We’ll begin in the town of Modena, home to beloved Traditional Balsamic Vinegar.
For a Golden Day in Modena, begin in the Medieval town’s pedestrian only historic center, which fans out from the Piazza Grande, the 12th century Romanesque Duomo and Tower–a UNESCO World Heritage Site.
Nearby, is the covered daily Mercato Albinelli, a football-field sized paradise of tidy stalls stocked with tempting greens, fruit, cured and fresh meats and baked goodies, graced by a lovely bronze statue in the center. Stop for a panini at Vino e Panini (Via Albinelli, #13).
Cobblestone streets in the Medieval historic center are lined with shops that sell luscious homemade chocolates, fresh pasta, and countless bottles of their “black gold” — balsamic vinegar. A great stop to buy local products is Enogastronomia Giuseppe Giusti Srl(Via Farini, 75059222533)
If you’re in the mood for something sweet, slip into Pasticceria San Biagio( Via Emilia Centro,77059217284) , that’s been famous for over a hundred years for its outstanding Marrons Glacèes and typical Modenese sweets such as the Barozzi Cake and the Amaretti of St. Geminiano.
Amaretti of St. Geminiano
My most memorable time in Modena was a visit to tour the Acetaia di Giorgio. The acetaia is in the attic of the home of a charming couple–Giorgio Barbieri and his wife Giovanna. The moment Giorgio opened the door I was hit with the eye-watering aroma of fermenting vinegar!
“One conducts an acetaia, a person doesn’t own it… it’s a living thing,” Giorgio told me, as took me up three flights of stairs and showed me around his vinegar loft. At 6 feet 8 inches tall, the genteel, slim retired national volleyball player is a master conductor. Using a giant glass dropper, he meticulously decanted vinegar from one antique barrel to another, while explaining the vinegar-making process he learned from his grandmother, which involves judiciously transferring grape must from year to year to barrels made of different woods, so a variety of flavors is absorbed into the liquid.
Barbieri is one of fifty-five producers approved by a government run consortium to make what is considered “real” balsamic, labeled Aceto Balsamico Tradizionale di Modena, and stamped DOP, which stands for Denomination of Protected Origin. A rigorous testing process must be undergone to meet the consortium’s standards. Barbieri’s vinegars, which he ages from twelve to twenty-five years, have always passed inspection.
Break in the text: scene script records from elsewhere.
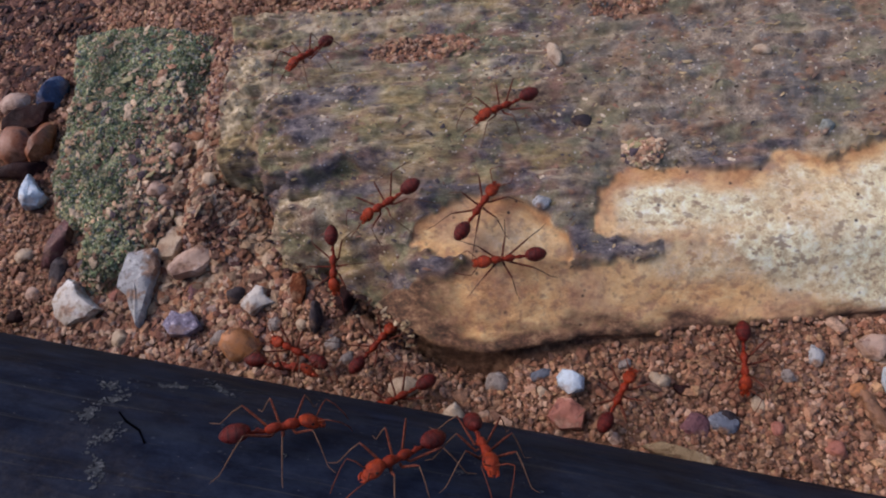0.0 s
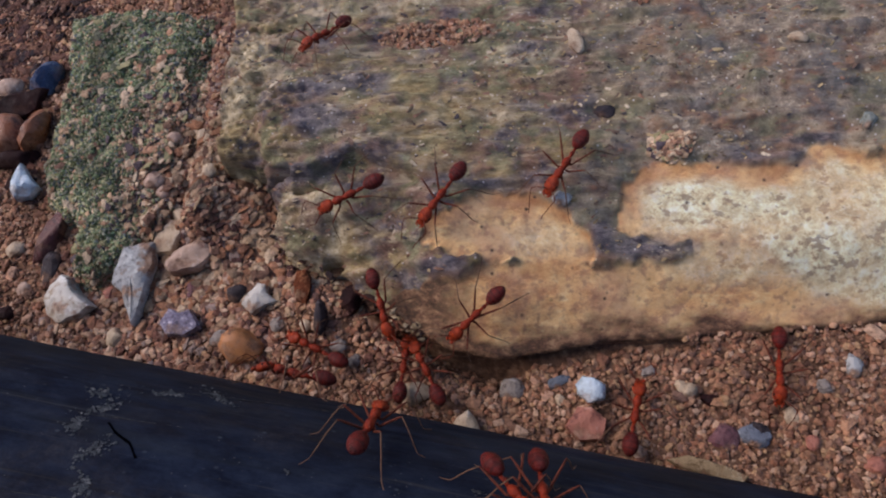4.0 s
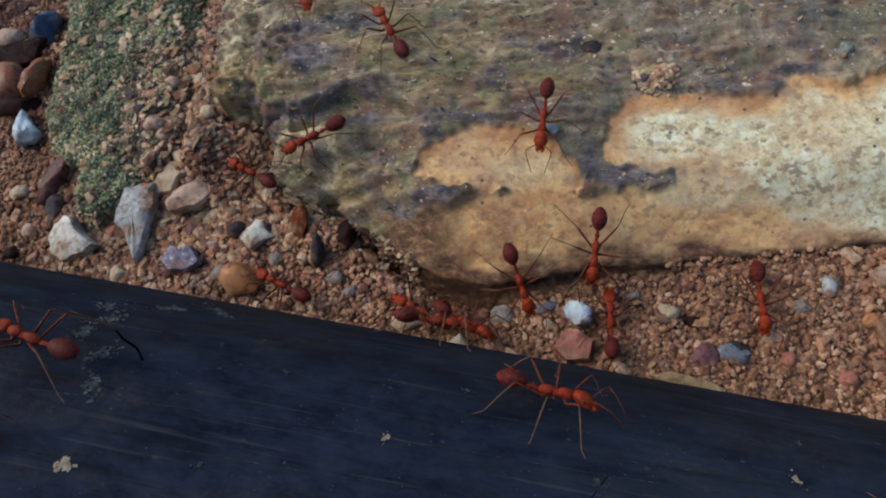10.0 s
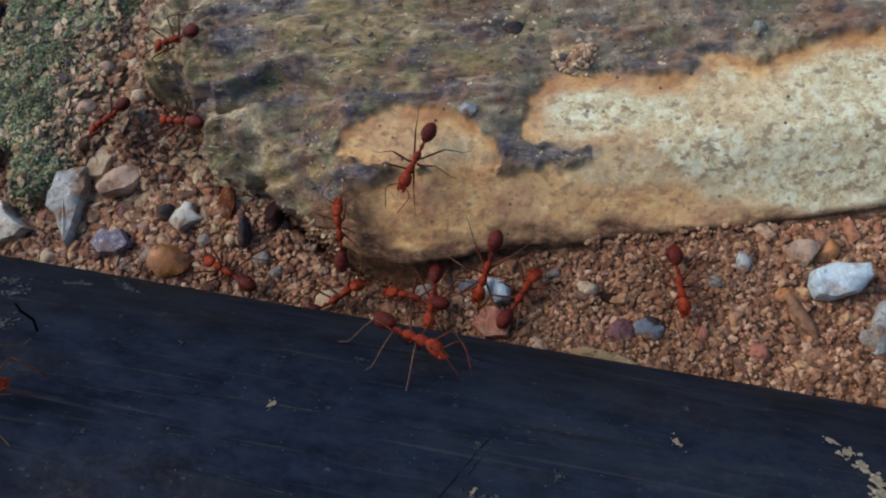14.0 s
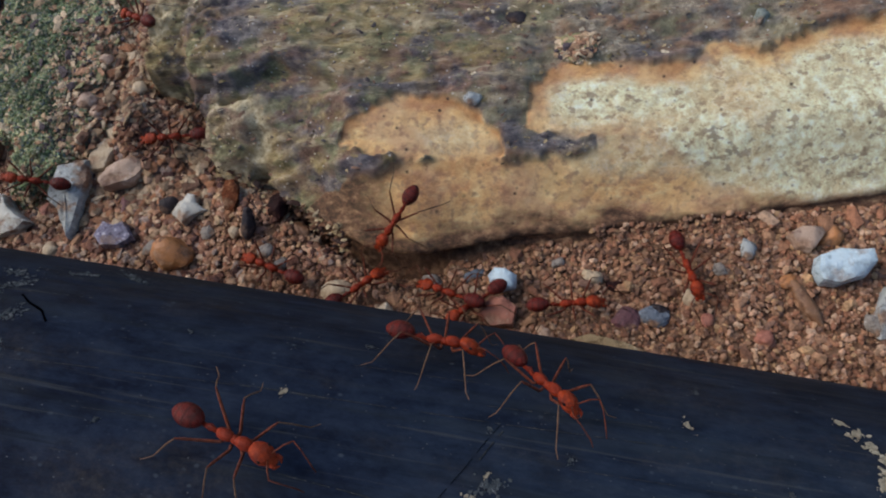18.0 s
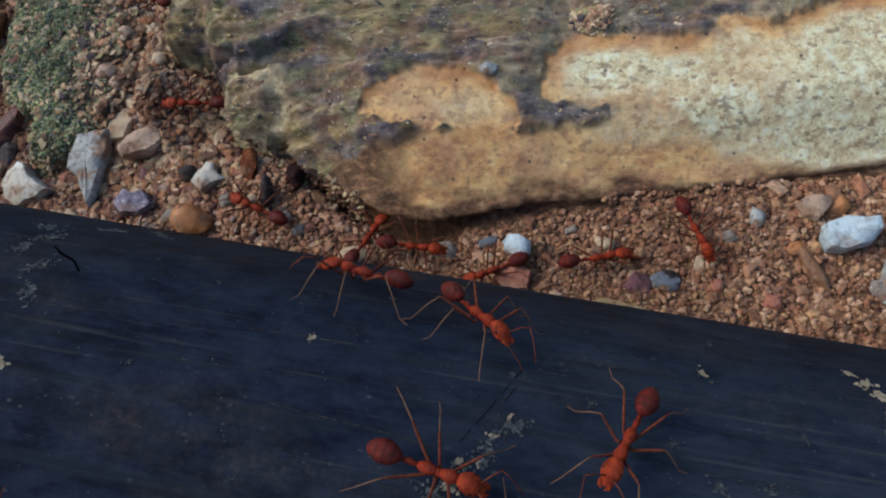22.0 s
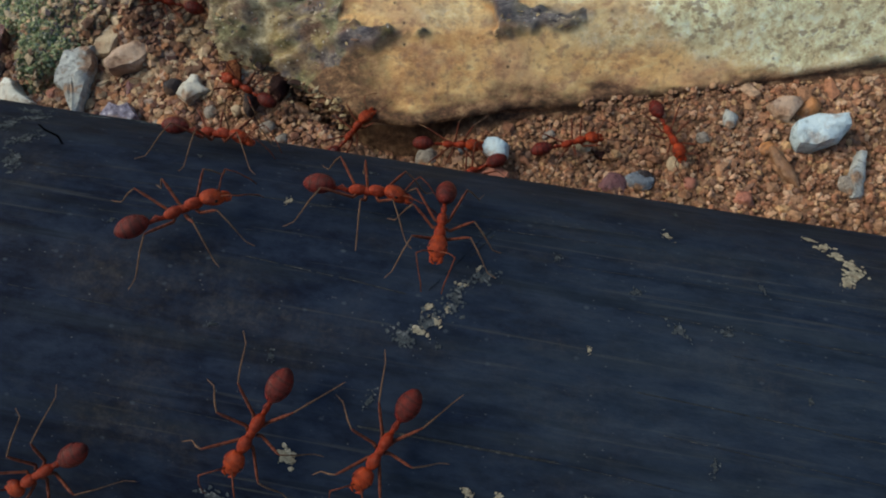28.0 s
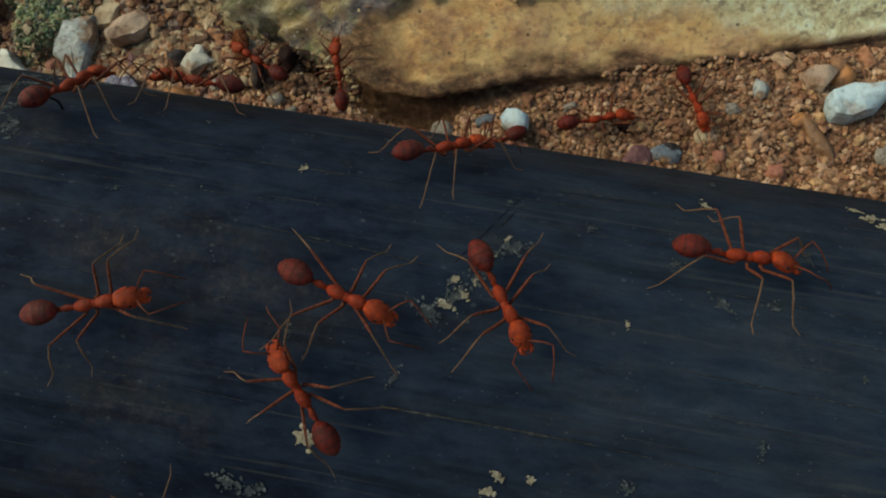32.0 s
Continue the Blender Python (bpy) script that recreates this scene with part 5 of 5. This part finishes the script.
    go(ants[9], (
        (0, "p", -28.2, 42.0, 30), (1, "p", -23.2, 46.7, 40), (2, "p", -21.2, 54.3, 56), (5, "p", -22.8, 52.6, 102), (6, "p", -22.5, 60.0, 89),
        (7, "p", -20.4, 55.5, 56), (8, "p", -16.9, 65.1, 56), (9, "p", -18.7, 76.2, -1), (10, "p", -17.4, 73.3, 4), (11, "p", -18.1, 67.4, 106),
        (12, "g", -15.4, -1.9, 32), (13, "g", -16.6, -1.2, 53), (14, "g", -17.2, -1.3, 34), (17, "g", -16.2, -0.7, 36), (18, "g", -15.7, -1.2, 38),
        (19, "g", -15.7, -1.3, 41), (20, "g", -15.7, -0.6, 44), (21, "g", -16.0, -0.2, 58), (22, "g", -16.2, 0.5, 59), (23, "g", -13.9, 0.6, 72),
        (24, "g", -15.3, 0.6, 64), (25, "g", -16.0, 1.7, 58), (28, "g", -15.8, 2.2, 42), (29, "g", -15.2, 2.6, 110), (30, "g", -18.0, 3.8, 168),
        (30.5, "g", -20.4, 4.2, 170), (31, "p", -22.0, 72.0, 180), (31.5, "p", -27.2, 58.0, 181), (32, "p", -29.8, 52.0, 181),))
    go(ants[10], (
        (0, "g", 17.6, 2.0, -95), (5, "g", 17.9, 2.1, -97), (9, "g", 17.9, 1.1, -91), (14, "g", 18.3, 0.1, -87), (17, "g", 18.6, 0.3, -79),
        (20, "g", 18.5, 0.7, -70), (25, "g", 18.2, 1.0, -72), (28, "g", 18.2, 0.7, -71), (32, "g", 18.0, 1.1, -76),))
    go(ants[11], (
        (0, "g", 4.6, -2.7, 60), (5, "g", 3.8, -3.5, 81), (7, "g", 3.6, -2.8, 91), (10, "g", 3.2, -1.7, 88), (12, "g", 3.0, -1.8, 63),
        (14, "g", 2.3, -1.5, 57), (17, "g", 5.1, -3.6, 17), (18, "g", 6.3, -3.7, 1), (19, "g", 7.5, -4.2, -8), (20, "g", 7.6, -3.3, 3),
        (21, "g", 7.7, -2.8, 8), (23, "g", 8.3, -2.1, 8), (25, "g", 8.1, -1.0, 11), (28, "g", 7.6, -0.5, 12), (29, "g", 7.3, -0.7, 11),
        (32, "g", 8.1, -1.0, 7),))
    go(ants[12], (
        (0, "g", -29.8, 3.2, 154), (5, "g", -27.9, 4.0, 154), (9, "g", -32.4, 3.6, 153), (14, "g", -29.3, 2.3, 149), (17, "g", -19.5, 0.9, 162),
        (18, "g", -24.9, 1.7, 156), (19, "p", -29.8, 76.3, 183), (20, "p", -29.4, 73.0, 178), (21, "g", -29.0, 5.1, 152), (22, "g", -28.9, 5.3, 153),
        (23, "g", -27.9, 7.1, 131), (24, "g", -27.9, 7.0, 148), (25, "g", -28.4, 7.9, 153), (28, "g", -28.5, 8.5, 148), (29, "g", -28.9, 8.4, 147),
        (32, "g", -28.1, 8.4, 145),))
    go(ants[13], (
        (0, "g", -21.4, 3.6, 51), (1, "g", -23.4, 3.3, 30), (2, "g", -21.6, 2.7, -14), (5, "g", -17.4, 0.8, 140), (8, "g", -20.1, 1.1, 170),
        (10, "g", -16.2, -0.4, 153), (11, "g", -15.2, 0.2, 110), (12, "g", -15.1, 1.2, 86), (13, "g", -15.2, 4.5, 69), (14, "g", -15.7, 5.6, 88),
        (16.5, "g", -17.3, 25.0, 93), (17, "g", -16.3, 29.5, 96), (18, "g", -17.4, 39.5, 97), (32, "g", -17.4, 39.5, 97),))
    go(ants[14], (
        (0, "p", -32.7, 80.2, -10), (2, "p", -29.0, 80.8, -183), (5, "p", -32.9, 80.2, -178), (6, "p", -33.5, 69.2, -180),
        (7, "p", -36.3, 48.7, -168), (8, "p", -39.4, 37.1, -167), (9, "p", -43.9, 31.7, -181), (10, "p", -45.1, 31.8, -190),
        (11, "p", -50.6, 34.8, -184), (12, "p", -55.8, 29.4, -182), (32, "p", -55.8, 29.4, -182),))
    go(ants[15], (
        (0, "p", -12.2, 50.6, -69), (1, "p", -11.8, 50.5, -75), (2, "p", -12.2, 48.7, -81), (5, "p", -10.3, 39.6, -34), (6, "p", -8.8, 36.1, -34),
        (7, "p", -7.9, 36.5, -22), (8, "p", -7.9, 39.8, -24), (9, "p", -7.6, 40.8, -18), (10, "p", -7.6, 44.2, -10), (11, "p", -8.2, 47.3, -4),
        (12, "p", -9.0, 47.2, -10), (13, "p", -9.7, 48.4, -39), (14, "p", -10.2, 50.8, -33), (17, "p", -8.8, 43.7, -13), (18, "p", -8.6, 45.2, -7),
        (19, "p", -8.4, 42.1, -48), (20, "p", -7.4, 40.1, -42), (21, "p", -7.1, 40.2, -38), (22, "p", -6.9, 38.9, -43), (23, "p", -7.0, 33.7, -68),
        (24, "p", -7.3, 26.5, -80), (25, "p", -7.6, 27.6, -83), (28, "p", -6.5, 25.1, -87), (29, "p", -5.3, 14.6, -75), (30, "p", -5.6, 7.7, -92),
        (31, "p", -5.7, 4.2, -89), (32, "p", -3.4, 4.7, -56),))
    go(ants[16], (
        (0, "p", -17.7, 41.9, -131), (1, "p", -16.6, 41.1, -138), (2, "p", -17.5, 39.1, -148), (5, "p", -4.7, 47.4, -47), (6, "p", -1.4, 38.6, -41),
        (7, "p", 1.8, 35.8, -28), (8, "p", 4.7, 31.7, -32), (9, "p", 6.3, 24.2, -31), (9.5, "p", 12.8, 24.0, -18), (10, "p", 18.6, 24.9, -6),
        (11, "p", 29.9, 30.0, -5), (12, "p", 42.3, 21.9, -10), (32, "p", 42.3, 21.9, -10),))
    go(ants[17], (
        (0, "p", -53.6, 14.8, 11), (9, "p", -50.6, 8.8, 11), (13, "p", -45.6, 15.0, 16), (14, "p", -39.6, 16.8, 16), (14.5, "p", -33.0, 15.0, 16), (16.5, "p", -21.3, 21.0, 12),
        (17, "p", -21.0, 19.8, 8), (18, "p", -20.4, 15.4, -16), (19, "p", -17.0, 6.2, -36), (20, "p", -15.9, 4.2, -46), (21, "p", -13.4, 3.2, -30),
        (22, "p", -8.2, 4.9, -10), (23, "p", -8.1, 6.9, -17), (24, "p", -10.0, 2.5, -54), (25, "p", -10.3, -1.1, -92), (25.5, "p", -12.2, -3.1, -119),
        (28, "p", -15.6, -18.5, -112), (29, "p", -17.6, -20.0, -122), (30, "p", -20.6, -27.3, -121), (31, "p", -22.0, -34.4, -113),
        (32, "p", -22.0, -50.3, -120),))
    go(ants[18], (
        (0, "p", -76.0, 48.5, 46), (22, "p", -46.2, 15.2, 21), (23, "p", -41.0, 22.1, 35), (24, "p", -37.6, 31.2, 46), (25, "p", -37.0, 41.2, 54),
        (25.5, "p", -35.5, 45.1, 38), (28, "p", -26.7, 42.9, -3), (29, "p", -24.7, 38.1, -9), (30, "p", -21.7, 31.3, -24), (31, "p", -15.4, 27.8, 4),
        (32, "p", -8.8, 35.9, 31),))
    go(ants[19], (
        (0, "p", -50.6, -19.4, 102), (22.5, "p", -31.9, -27.0, 115), (23.5, "p", -26.9, -19.4, 143), (24, "p", -28.1, -13.6, 152),
        (25, "p", -28.3, 0.1, 105), (25.5, "p", -26.9, 6.8, 73), (27.5, "p", -26.0, 15.6, 70), (28, "p", -25.0, 16.1, 38), (29, "p", -19.6, 11.1, -4),
        (30, "p", -17.6, 1.9, -31), (31, "p", -15.1, -2.1, -26), (32, "p", -13.2, 0.4, -16),))
    go(ants[20], (
        (0, "p", -4.9, -7.8, 12), (22, "p", -1.7, -6.2, 184), (23, "p", -10.8, -7.6, 186), (23.5, "p", -15.0, -6.5, 184), (24, "p", -15.2, -7.9, 185),
        (25, "p", -19.4, -13.6, 193), (25.5, "p", -21.1, -15.9, 196), (27.5, "p", -28.4, -32.9, 212), (28, "p", -29.6, -34.9, 220),
        (29, "p", -31.6, -38.2, 221), (30, "p", -31.8, -40.6, 227), (31, "p", -34.3, -49.0, 229), (32, "p", -38.0, -54.5, 223),))
    go(ants[21], (
        (0, "p", -78.6, 30.7, 14), (29, "p", -41.5, -19.0, 13), (30, "p", -36.7, -19.7, 11), (31, "p", -32.8, -17.5, 7), (32, "p", -28.3, -8.7, 19),))
    go(ants[22], (
        (0, "p", -103.3, 73.2, -4), (28, "p", -48.5, 22.7, 35), (30, "p", -42.2, 29.3, 33), (31, "p", -38.7, 29.0, 53), (32, "p", -37.2, 37.3, 73),))


motions()
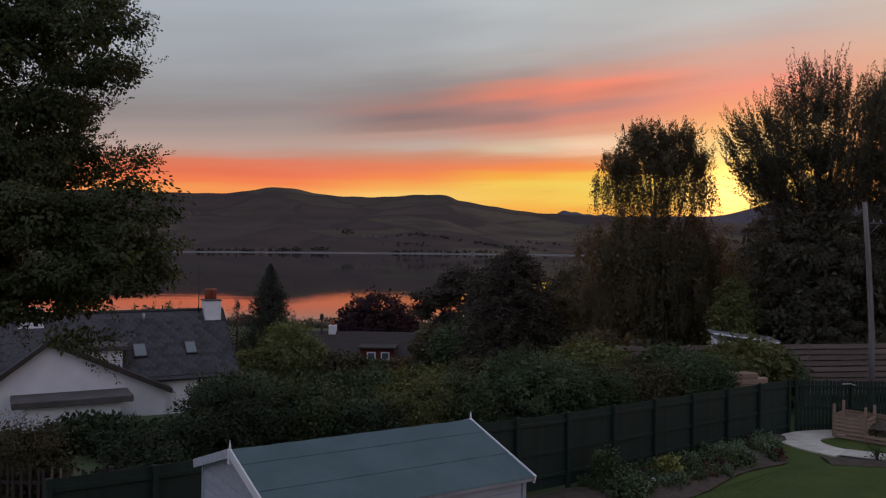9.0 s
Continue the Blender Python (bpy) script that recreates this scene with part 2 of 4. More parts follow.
def hill_material(name, tones, hedge):
    """Hillside: fields and heath in patches, with dark hedge lines and woods between."""
    mt = bpy.data.materials.new(name)
    mt.use_nodes = True
    nt = mt.node_tree
    N, L = nt.nodes.new, nt.links.new
    b = nt.nodes["Principled BSDF"]
    b.inputs["Roughness"].default_value, b.inputs["Specular IOR Level"].default_value = 0.95, 0.05
    co, mp = N("ShaderNodeTexCoord"), N("ShaderNodeMapping")
    mp.inputs["Scale"].default_value = (0.0030, 0.0030, 0.003)
    mp.inputs["Rotation"].default_value = (0, 0, 0.35)
    L(co.outputs["Object"], mp.inputs[0])
    warp = N("ShaderNodeTexNoise")
    warp.inputs["Scale"].default_value, warp.inputs["Detail"].default_value = 1.1, 4
    L(mp.outputs[0], warp.inputs["Vector"])
    mixv = N("ShaderNodeMix")
    mixv.data_type = "VECTOR"
    mixv.inputs[0].default_value = 0.35
    L(mp.outputs[0], mixv.inputs[4])
    L(warp.outputs["Color"], mixv.inputs[5])
    vo, ve = N("ShaderNodeTexVoronoi"), N("ShaderNodeTexVoronoi")
    ve.feature = "DISTANCE_TO_EDGE"
    for v in (vo, ve):
        v.inputs["Scale"].default_value = 2.2
        L(mixv.outputs[1], v.inputs["Vector"])
    sp, rp = N("ShaderNodeSeparateColor"), N("ShaderNodeValToRGB")
    L(vo.outputs["Color"], sp.inputs[0])
    rp.color_ramp.interpolation = "LINEAR"
    while len(rp.color_ramp.elements) < len(tones):
        rp.color_ramp.elements.new(0.5)
    for i, (e, c) in enumerate(zip(rp.color_ramp.elements, tones)):
        e.position, e.color = i / (len(tones) - 1), (*c, 1)
    L(sp.outputs[0], rp.inputs[0])
    wood = N("ShaderNodeTexNoise")
    wood.inputs["Scale"].default_value, wood.inputs["Detail"].default_value = 2.6, 8
    L(mp.outputs[0], wood.inputs["Vector"])
    wr = N("ShaderNodeMapRange")
    wr.inputs["From Min"].default_value, wr.inputs["From Max"].default_value = 0.44, 0.66
    L(wood.outputs[0], wr.inputs["Value"])
    er = N("ShaderNodeMapRange")
    er.inputs["From Min"].default_value, er.inputs["From Max"].default_value = 0.07, 0.03
    L(ve.outputs["Distance"], er.inputs["Value"])
    mxx = N("ShaderNodeMath")
    mxx.operation = "MAXIMUM"
    L(wr.outputs[0], mxx.inputs[0])
    L(er.outputs[0], mxx.inputs[1])
    sc = N("ShaderNodeMath")
    sc.operation, sc.inputs[1].default_value = "MULTIPLY", 0.7
    L(mxx.outputs[0], sc.inputs[0])
    cm = N("ShaderNodeMix")
    cm.data_type = "RGBA"
    L(sc.outputs[0], cm.inputs[0])
    L(rp.outputs[0], cm.inputs[6])
    cm.inputs[7].default_value = (*hedge, 1)
    L(cm.outputs[2], b.inputs["Base Color"])
    return mt


M_LAWN = surface("lawn_grass", (0.036, 0.058, 0.010), (0.080, 0.108, 0.020), 0.9, scale=0.9, fine=45, bump=0.6)
M_ROUGH = surface("rough_ground", (0.025, 0.04, 0.012), (0.06, 0.08, 0.03), 0.95, scale=0.35, fine=8, bump=0.6)
M_SOIL = surface("dark_soil", (0.042, 0.032, 0.025), (0.115, 0.088, 0.068), 0.95, scale=3, fine=40, bump=1.0)
M_GREEN = surface("green_stained_wood", (0.010, 0.021, 0.016), (0.022, 0.038, 0.029), 0.8, scale=2.5, stretch=(4, 4, 0.6), fine=50, bump=0.3, per_piece=0.12)
M_LARCH = surface("weathered_larch", (0.12, 0.088, 0.074), (0.26, 0.20, 0.17), 0.85, scale=2.0, stretch=(0.5, 4, 5), fine=40, bump=0.4, per_piece=0.2)
M_PINE = surface("raw_pine", (0.195, 0.134, 0.094), (0.385, 0.275, 0.20), 0.8, scale=3.0, stretch=(1, 1, 3), fine=50, bump=0.3, per_piece=0.18)
M_FELT = surface("grey_roofing_felt", (0.068, 0.110, 0.118), (0.116, 0.172, 0.180), 0.9, scale=1.3, fine=180, bump=0.35)
M_SHEDWOOD = surface("pale_grey_shed_boards", (0.30, 0.34, 0.40), (0.46, 0.50, 0.56), 0.7, scale=2.5, stretch=(0.5, 4, 4), fine=60, bump=0.2, per_piece=0.08)
M_WHITE = surface("white_trim_paint", (0.66, 0.68, 0.72), (0.84, 0.85, 0.87), 0.5, scale=3, fine=60, bump=0.1)
M_SLATE = surface("roof_slate", (0.014, 0.014, 0.018), (0.085, 0.080, 0.085), 0.68, scale=7, fine=24, bump=0.5, per_piece=0.35)
M_LEAD = surface("grey_lead_roofing", (0.05, 0.046, 0.046), (0.14, 0.125, 0.12), 0.75, scale=1.5, fine=20, bump=0.3)
M_RENDER = surface("white_wall_render", (0.72, 0.73, 0.76), (0.88, 0.885, 0.90), 0.9, scale=1.2, fine=60, bump=0.4)
M_DARKWOOD = surface("dark_brown_wood", (0.03, 0.024, 0.022), (0.07, 0.055, 0.05), 0.7, scale=3, fine=40, bump=0.2)
M_TERRA = surface("terracotta", (0.22, 0.06, 0.035), (0.40, 0.12, 0.07), 0.85, scale=6, fine=40, bump=0.3)
M_RED = surface("red_painted_boards", (0.085, 0.014, 0.013), (0.15, 0.028, 0.025), 0.7, scale=2, fine=30, bump=0.2)
M_BROWNROOF = surface("brown_roof_tiles", (0.034, 0.028, 0.026), (0.072, 0.058, 0.052), 0.85, scale=1.0, stretch=(1, 4, 4), fine=10, bump=0.5)
M_PALEROOF = surface("pale_metal_roof", (0.20, 0.20, 0.215), (0.33, 0.33, 0.345), 0.45, scale=1.5, fine=10, bump=0.1)
M_STONE = surface("buff_cast_stone", (0.37, 0.275, 0.225), (0.51, 0.40, 0.335), 0.85, scale=4, fine=140, bump=0.35)
M_ROUGHCAST = surface("roughcast_render", (0.50, 0.42, 0.39), (0.82, 0.73, 0.69), 0.95, scale=45, fine=160, bump=1.0)
M_RAIL = surface("satin_grey_metal", (0.50, 0.51, 0.54), (0.66, 0.67, 0.70), 0.35, metal=0.35, scale=6, fine=90, bump=0.05, specular=0.5)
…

“I’ve never had real balsamic vinegar before,” I said, amazed, when I tasted a demitasse spoonful he offered me. The thick, syrupy condiment burst with a balance of sweet and sour flavors that didn’t come close to what’s called balsamic in the states. After seeing the meticulous production process, and the daily dedication this tradition takes, I’ll never balk at paying for the real thing again.
Giovanna made lunch in their downstairs dining room that opens to a garden. Aceto balsamico was featured in every delicious dish, including pumpkin tortellini with sage butter and an arugula and apple salad. This lunch remains up there with one of the best meals I’ve ever had in Italy!
We had a light dinner that night at Trattoria del Giardinetto (Piazzale Boschetti 1, 059234448), where you can enjoy such classics as Gnocco Fritto di Modena (fried pasta pillows) or housemade tigelle (small savory flatbreads) with cured meats.